Assignment 3

CS 540 High Performance Computing
Instructor: Jeremy Johnson 
Due date: (Wed. Dec. 9 at midnight)

In this assignment, you will vectorize and parallelize your matrix multiplication code from .
  1. Vectorize your best mini MMM code using SSE2 (2 way vectorization). You may need to revisit your unrolled micro MMM to achieve appropriate vectorization. Measure and record speedup.
  2. Use multithreading (either pthreads or openmp) to parallelize your MMM code from assignment 2. You should use the vectorized code from part 1 for the mini MMM. You should experiment with different scheduling strategies to perform the mini MMM block multiplications in parallel. You may wish to introduce another level of blocking; however, start by performing the mini MMM blocks in parallel. Compute and present speedup for the different strategies you tried. What was the best approach and why?
  3. Create a plot showing the MFLOPS of your best code for different matrix sizes. Note that for small sizes the sequential code may be best.
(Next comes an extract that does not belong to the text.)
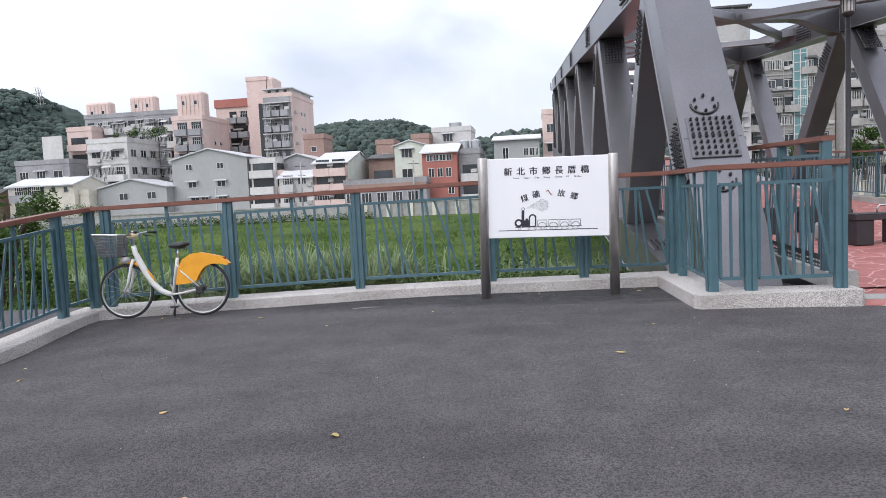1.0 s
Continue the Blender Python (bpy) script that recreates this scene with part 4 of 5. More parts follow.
# ---- fallen leaves, litter and twigs ----
def leaf_mesh(k):
    bm = bmesh.new()
    n = 9
    ring_ = []
    for i in range(n):
        a = i * 2 * math.pi / n
        ring_.append(bm.verts.new((0.055 * math.cos(a), (0.021 + 0.004 * k) * math.sin(a) * (1 - 0.25 * math.cos(a)), 0.006 + 0.012 * abs(math.sin(a)) + 0.005 * math.cos(a * 2 + k))))
    c = bm.verts.new((0, 0, 0.004))
    for i in range(n):
        bm.faces.new((ring_[i], ring_[(i + 1) % n], c))
    return mesh_of(bm, "leaf", M_LEAFDRY)


LEAVES = [leaf_mesh(k) for k in range(3)]
spots = [(0.95, 7.10, 0.9), (-2.50, 5.57, 0.7), (-1.07, 5.12, 0.8), (0.1, 10.38, 0.5), (0.23, 10.42, 0.5), (1.55, 10.36, 0.5), (1.46, 10.5, 0.45), (1.63, 10.5, 0.5), (1.52, 10.6, 0.4), (-4.6, 9.65, 0.6), (-4.9, 9.75, 0.6), (-3.3, 9.35, 0.7), (-1.05, 9.2, 0.6), (-5.1, 7.4, 0.5), (-4.5, 6.6, 0.6), (-3.3, 4.6, 0.8), (-1.6, 4.2, 0.5), (2.2, 5.6, 0.5), (1.4, 8.2, 0.4), (-2.2, 8.6, 0.4)]
for i, (x, y, s) in enumerate(spots):
    ob = link("fallen_leaf", LEAVES[i % 3], None, Matrix.Translation((x, y, floor_z(y, x) + (0.012 if y > 10 else 0.003))) @ pose(0, 0, 0, 4, 3, i * 67) @ Matrix.Diagonal((s, s, s, 1)))
    tagged(ob, "dry yellow-brown leaf fallen on the asphalt", "leaf", "fallen leaves")
rng = random.Random(5)
bm = bmesh.new()
for i in range(230):
    x, y = rng.uniform(-5, 6), rng.uniform(2.2, 10.3)
    if i > 160:
        x, y = rng.uniform(-2.0, 1.9), rng.uniform(9.0, 10.6)
    r = rng.uniform(0.002, 0.005)
    bmesh.ops.create_icosphere(bm, subdivisions=1, radius=r, matrix=Matrix.Translation((x, y, floor_z(y, x) + r * 0.4)))
tagged(part("grit", bm, M_CONC), "pale grit scattered over the asphalt", "grit", kind="stuff")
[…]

Compare your best times with the original triply nested loop code. What was your overall improvement.

Submission

You should prepare a summary report of your experiments and performance data. Make sure all relevent (e.g. compiler version and flags, machine type (memory, clock speed, cache info) information for each set of data is provided. Make sure all plots are labeled and easy to read. Raw data and all source files (along with compilation instructions - i.e. a makefile) should be provided. The report should be submitted as a pdf file. Make sure that any code that is timed is correct.

Students should submit their solution electronically using BbVista. Submit a gzipped tar file, called A3.tar.gz (the tar file should contain a directory called A1 which contains the files). The tar file should contain source code, instructions how to run your programs, sample input and output files, and a README file. The README file should describe all files that are included, contain instructions how to build and use the code, and outline how the code works.